> **PROBLEM TO SOLVE**:
Give back the full listing, character for character, with no pictures.
------------------------------
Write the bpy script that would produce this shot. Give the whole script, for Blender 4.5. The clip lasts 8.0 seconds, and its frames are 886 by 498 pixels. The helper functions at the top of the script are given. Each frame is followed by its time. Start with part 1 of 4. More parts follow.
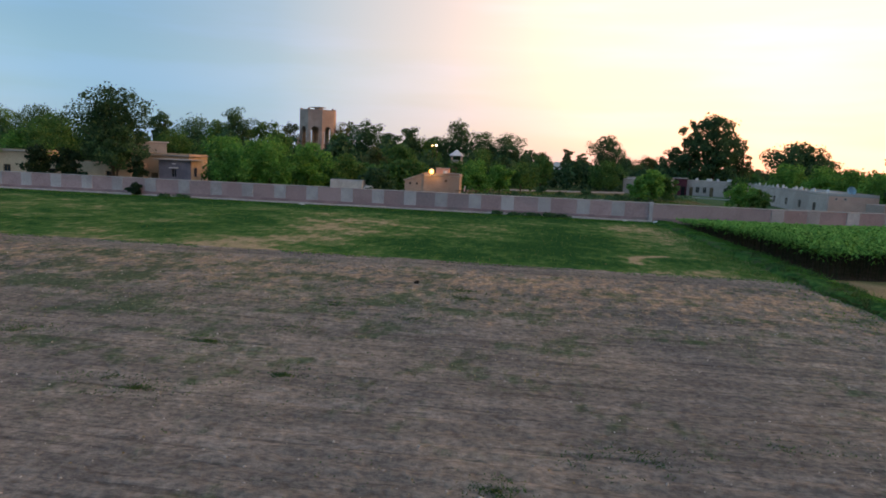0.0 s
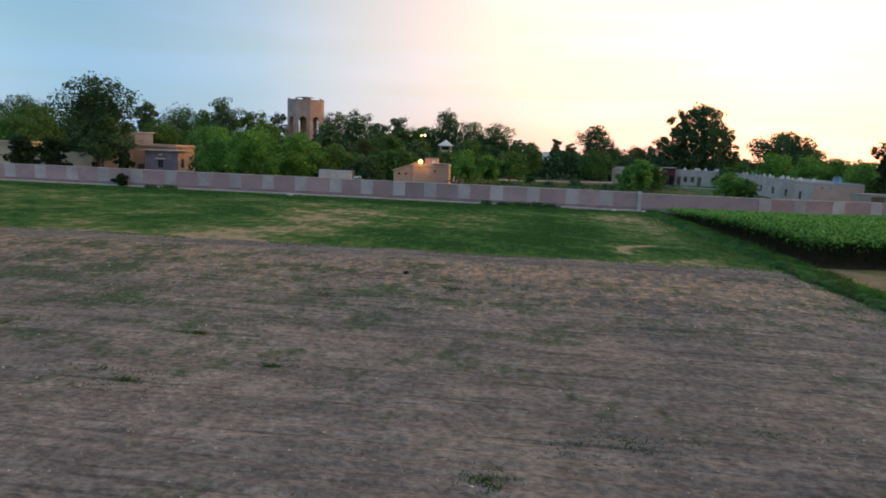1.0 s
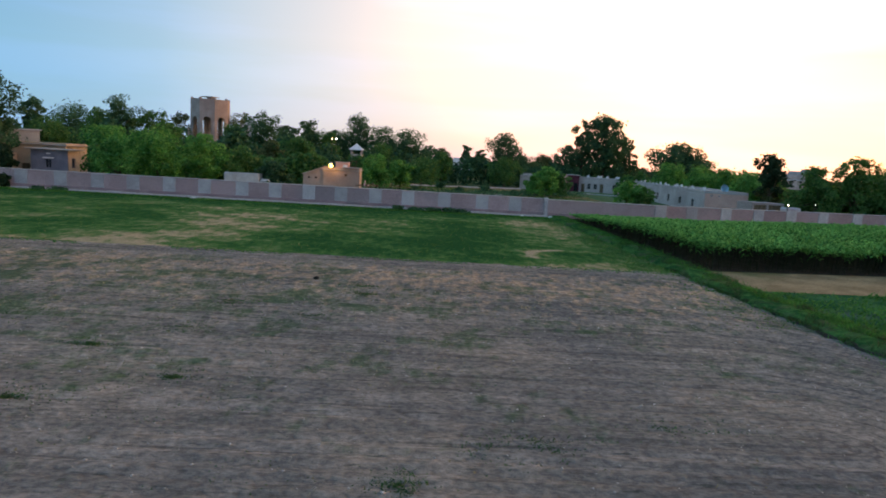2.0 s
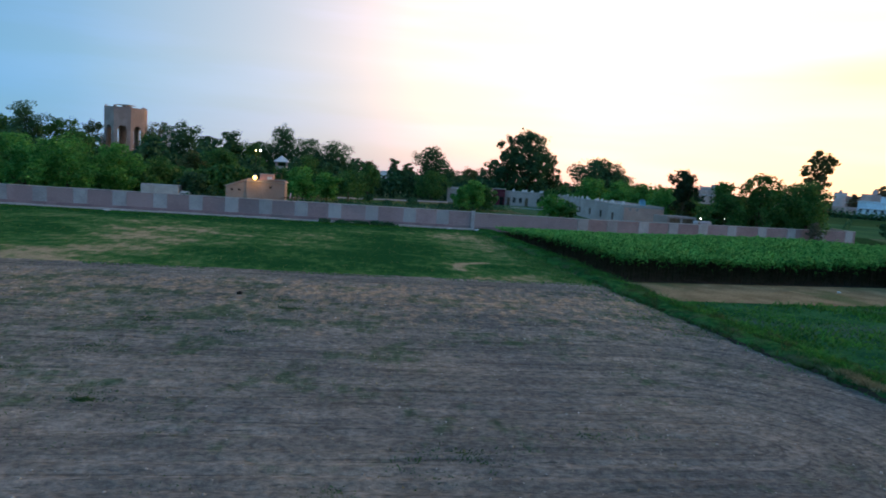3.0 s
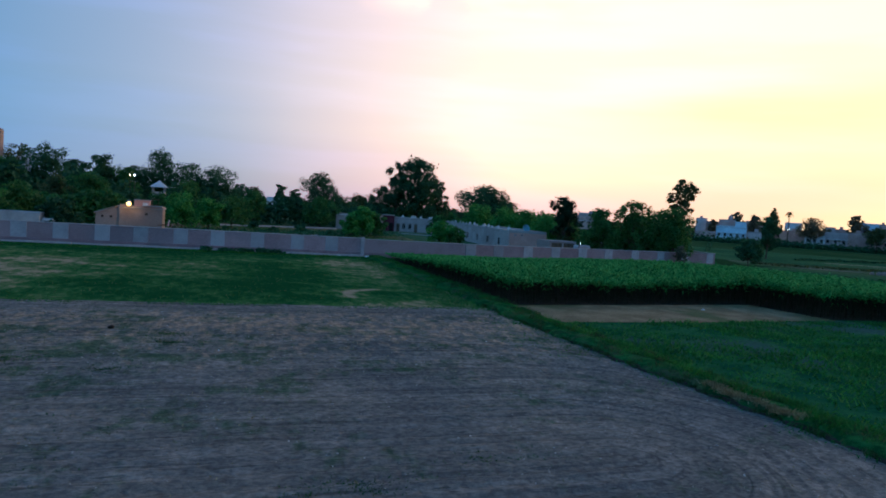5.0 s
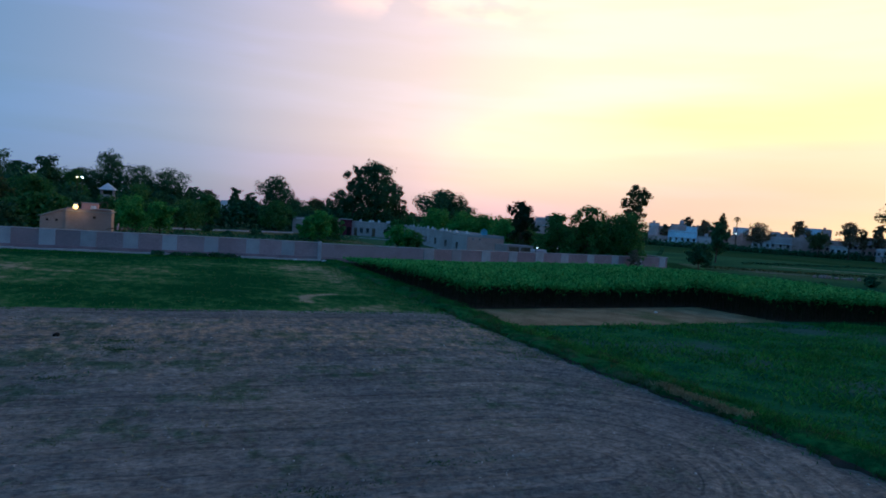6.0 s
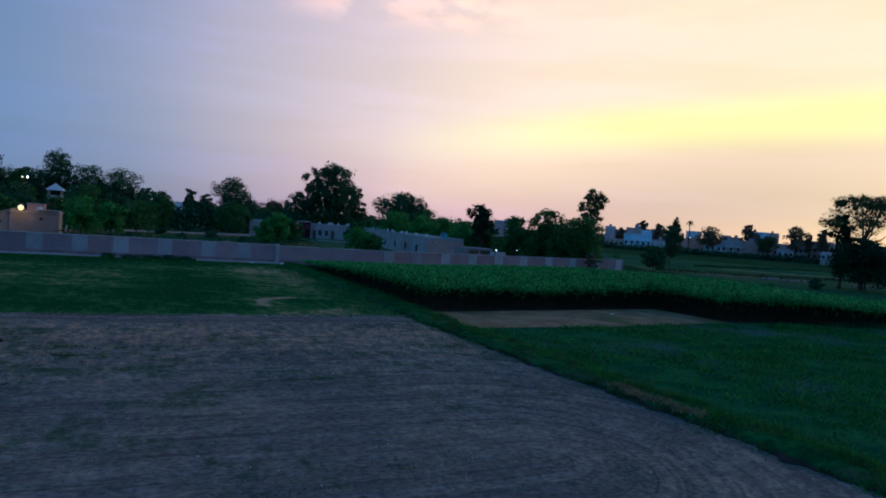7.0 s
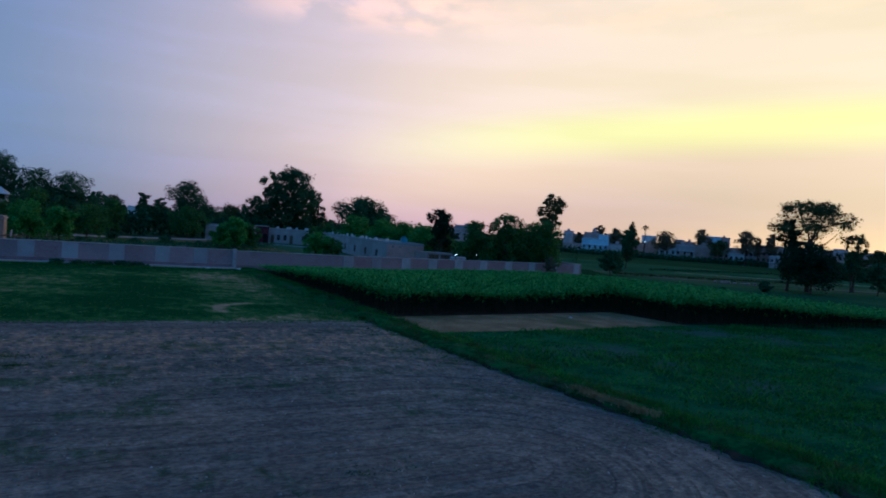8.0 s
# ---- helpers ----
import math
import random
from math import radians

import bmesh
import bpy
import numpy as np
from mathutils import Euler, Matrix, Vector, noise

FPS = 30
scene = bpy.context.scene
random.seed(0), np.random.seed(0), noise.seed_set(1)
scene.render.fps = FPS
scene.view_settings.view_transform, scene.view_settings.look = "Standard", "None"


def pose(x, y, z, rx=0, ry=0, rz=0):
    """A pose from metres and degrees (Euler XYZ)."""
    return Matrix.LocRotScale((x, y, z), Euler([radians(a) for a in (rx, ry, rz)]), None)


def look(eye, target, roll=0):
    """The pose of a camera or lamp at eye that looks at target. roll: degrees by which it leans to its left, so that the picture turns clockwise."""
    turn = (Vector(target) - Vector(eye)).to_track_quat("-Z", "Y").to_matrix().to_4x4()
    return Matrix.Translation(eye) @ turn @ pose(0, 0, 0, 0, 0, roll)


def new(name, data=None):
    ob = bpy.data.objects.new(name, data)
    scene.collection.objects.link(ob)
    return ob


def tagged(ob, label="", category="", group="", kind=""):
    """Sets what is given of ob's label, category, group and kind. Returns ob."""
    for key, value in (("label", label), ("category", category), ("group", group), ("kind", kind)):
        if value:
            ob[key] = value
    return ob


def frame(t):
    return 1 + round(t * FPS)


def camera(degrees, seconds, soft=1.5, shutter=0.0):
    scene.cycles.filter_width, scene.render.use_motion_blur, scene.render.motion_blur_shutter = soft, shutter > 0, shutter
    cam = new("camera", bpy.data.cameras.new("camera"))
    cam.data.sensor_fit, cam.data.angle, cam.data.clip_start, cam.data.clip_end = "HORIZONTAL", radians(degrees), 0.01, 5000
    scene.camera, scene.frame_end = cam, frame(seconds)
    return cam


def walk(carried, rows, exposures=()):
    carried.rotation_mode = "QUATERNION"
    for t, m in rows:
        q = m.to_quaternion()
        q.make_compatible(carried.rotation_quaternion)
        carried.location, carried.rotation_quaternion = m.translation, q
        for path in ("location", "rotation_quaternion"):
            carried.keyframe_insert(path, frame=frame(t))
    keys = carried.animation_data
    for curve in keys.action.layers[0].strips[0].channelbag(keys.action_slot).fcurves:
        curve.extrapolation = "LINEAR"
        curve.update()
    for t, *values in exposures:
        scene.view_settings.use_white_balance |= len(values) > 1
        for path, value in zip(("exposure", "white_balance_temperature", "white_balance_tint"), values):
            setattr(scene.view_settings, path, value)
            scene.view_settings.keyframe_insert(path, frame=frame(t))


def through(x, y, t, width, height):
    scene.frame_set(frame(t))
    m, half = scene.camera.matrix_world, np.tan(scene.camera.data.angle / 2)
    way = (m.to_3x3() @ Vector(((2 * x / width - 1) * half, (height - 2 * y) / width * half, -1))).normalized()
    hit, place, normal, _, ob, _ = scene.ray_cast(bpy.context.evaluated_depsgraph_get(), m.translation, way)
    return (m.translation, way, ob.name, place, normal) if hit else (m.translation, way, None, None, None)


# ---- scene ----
# ---------------------------------------------------------------- camera
cam = camera(68.39, 8.0, soft=1.75, shutter=0.3)
PATH = [
    (0.0, pose(0, 0, 7.2, 82.102, -2.392, 7.850)),
    (0.5, pose(0, 0, 7.2, 81.442, -1.776, 8.735)),
    (1.0, pose(0, 0, 7.2, 81.290, -2.274, 6.887)),
    (1.5, pose(0, 0, 7.2, 81.471, -2.900, 2.686)),
    (3.0, pose(0, 0, 7.2, 83.618, -3.793, -7.153)),
    (3.5, pose(0, 0, 7.2, 84.136, -4.174, -11.308)),
    (4.0, pose(0, 0, 7.2, 85.090, -4.206, -14.050)),
    (4.5, pose(0, 0, 7.2, 86.132, -3.897, -15.301)),
    (6.0, pose(0, 0, 7.2, 87.177, -3.972, -20.533)),
    (6.5, pose(0, 0, 7.2, 87.539, -4.011, -22.166)),
    (7.0, pose(0, 0, 7.2, 87.674, -4.190, -24.075)),
    (7.5, pose(0, 0, 7.2, 88.163, -4.163, -24.837)),
    (8.0, pose(0, 0, 7.2, 88.329, -4.187, -27.575)),
]
EXPOSURES = [
    (0.0, -0.38, 10400, 17), (0.4, -0.31, 10400, 17), (1.0, -0.27, 10400, 17), (1.5, -0.29, 9750, 15), (3.0, -0.63, 6900, 1), (3.5, -0.99, 6150, -1),
    (4.5, -1.17, 5600, -1), (6.0, -1.54, 5150, 0), (7.0, -1.88, 4850, 2), (8.0, -1.95, 4750, 2),
]
walk(cam, PATH, EXPOSURES)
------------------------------
> **RESULT OF THIS EXERCISE**:
Write the bpy script that would produce this shot. Give the whole script, for Blender 4.5. The clip lasts 8.0 seconds, and its frames are 886 by 498 pixels. The helper functions at the top of the script are given. Each frame is followed by its time. Start with part 1 of 4. More parts follow.
0.0 s
1.0 s
2.0 s
3.0 s
5.0 s
6.0 s
7.0 s
8.0 s
# ---- helpers ----
import math
import random
from math import radians

import bmesh
import bpy
import numpy as np
from mathutils import Euler, Matrix, Vector, noise

FPS = 30
scene = bpy.context.scene
random.seed(0), np.random.seed(0), noise.seed_set(1)
scene.render.fps = FPS
scene.view_settings.view_transform, scene.view_settings.look = "Standard", "None"


def pose(x, y, z, rx=0, ry=0, rz=0):
    """A pose from metres and degrees (Euler XYZ)."""
    return Matrix.LocRotScale((x, y, z), Euler([radians(a) for a in (rx, ry, rz)]), None)


def look(eye, target, roll=0):
    """The pose of a camera or lamp at eye that looks at target. roll: degrees by which it leans to its left, so that the picture turns clockwise."""
    turn = (Vector(target) - Vector(eye)).to_track_quat("-Z", "Y").to_matrix().to_4x4()
    return Matrix.Translation(eye) @ turn @ pose(0, 0, 0, 0, 0, roll)


def new(name, data=None):
    ob = bpy.data.objects.new(name, data)
    scene.collection.objects.link(ob)
    return ob


def tagged(ob, label="", category="", group="", kind=""):
    """Sets what is given of ob's label, category, group and kind. Returns ob."""
    for key, value in (("label", label), ("category", category), ("group", group), ("kind", kind)):
        if value:
            ob[key] = value
    return ob


def frame(t):
    return 1 + round(t * FPS)


def camera(degrees, seconds, soft=1.5, shutter=0.0):
    scene.cycles.filter_width, scene.render.use_motion_blur, scene.render.motion_blur_shutter = soft, shutter > 0, shutter
    cam = new("camera", bpy.data.cameras.new("camera"))
    cam.data.sensor_fit, cam.data.angle, cam.data.clip_start, cam.data.clip_end = "HORIZONTAL", radians(degrees), 0.01, 5000
    scene.camera, scene.frame_end = cam, frame(seconds)
    return cam


def walk(carried, rows, exposures=()):
    carried.rotation_mode = "QUATERNION"
    for t, m in rows:
        q = m.to_quaternion()
        q.make_compatible(carried.rotation_quaternion)
        carried.location, carried.rotation_quaternion = m.translation, q
        for path in ("location", "rotation_quaternion"):
            carried.keyframe_insert(path, frame=frame(t))
    keys = carried.animation_data
    for curve in keys.action.layers[0].strips[0].channelbag(keys.action_slot).fcurves:
        curve.extrapolation = "LINEAR"
        curve.update()
    for t, *values in exposures:
        scene.view_settings.use_white_balance |= len(values) > 1
        for path, value in zip(("exposure", "white_balance_temperature", "white_balance_tint"), values):
            setattr(scene.view_settings, path, value)
            scene.view_settings.keyframe_insert(path, frame=frame(t))


def through(x, y, t, width, height):
    scene.frame_set(frame(t))
    m, half = scene.camera.matrix_world, np.tan(scene.camera.data.angle / 2)
    way = (m.to_3x3() @ Vector(((2 * x / width - 1) * half, (height - 2 * y) / width * half, -1))).normalized()
    hit, place, normal, _, ob, _ = scene.ray_cast(bpy.context.evaluated_depsgraph_get(), m.translation, way)
    return (m.translation, way, ob.name, place, normal) if hit else (m.translation, way, None, None, None)


# ---- scene ----
# ---------------------------------------------------------------- camera
cam = camera(68.39, 8.0, soft=1.75, shutter=0.3)
PATH = [
    (0.0, pose(0, 0, 7.2, 82.102, -2.392, 7.850)),
    (0.5, pose(0, 0, 7.2, 81.442, -1.776, 8.735)),
    (1.0, pose(0, 0, 7.2, 81.290, -2.274, 6.887)),
    (1.5, pose(0, 0, 7.2, 81.471, -2.900, 2.686)),
    (3.0, pose(0, 0, 7.2, 83.618, -3.793, -7.153)),
    (3.5, pose(0, 0, 7.2, 84.136, -4.174, -11.308)),
    (4.0, pose(0, 0, 7.2, 85.090, -4.206, -14.050)),
    (4.5, pose(0, 0, 7.2, 86.132, -3.897, -15.301)),
    (6.0, pose(0, 0, 7.2, 87.177, -3.972, -20.533)),
    (6.5, pose(0, 0, 7.2, 87.539, -4.011, -22.166)),
    (7.0, pose(0, 0, 7.2, 87.674, -4.190, -24.075)),
    (7.5, pose(0, 0, 7.2, 88.163, -4.163, -24.837)),
    (8.0, pose(0, 0, 7.2, 88.329, -4.187, -27.575)),
]
EXPOSURES = [
    (0.0, -0.38, 10400, 17), (0.4, -0.31, 10400, 17), (1.0, -0.27, 10400, 17), (1.5, -0.29, 9750, 15), (3.0, -0.63, 6900, 1), (3.5, -0.99, 6150, -1),
    (4.5, -1.17, 5600, -1), (6.0, -1.54, 5150, 0), (7.0, -1.88, 4850, 2), (8.0, -1.95, 4750, 2),
]
walk(cam, PATH, EXPOSURES)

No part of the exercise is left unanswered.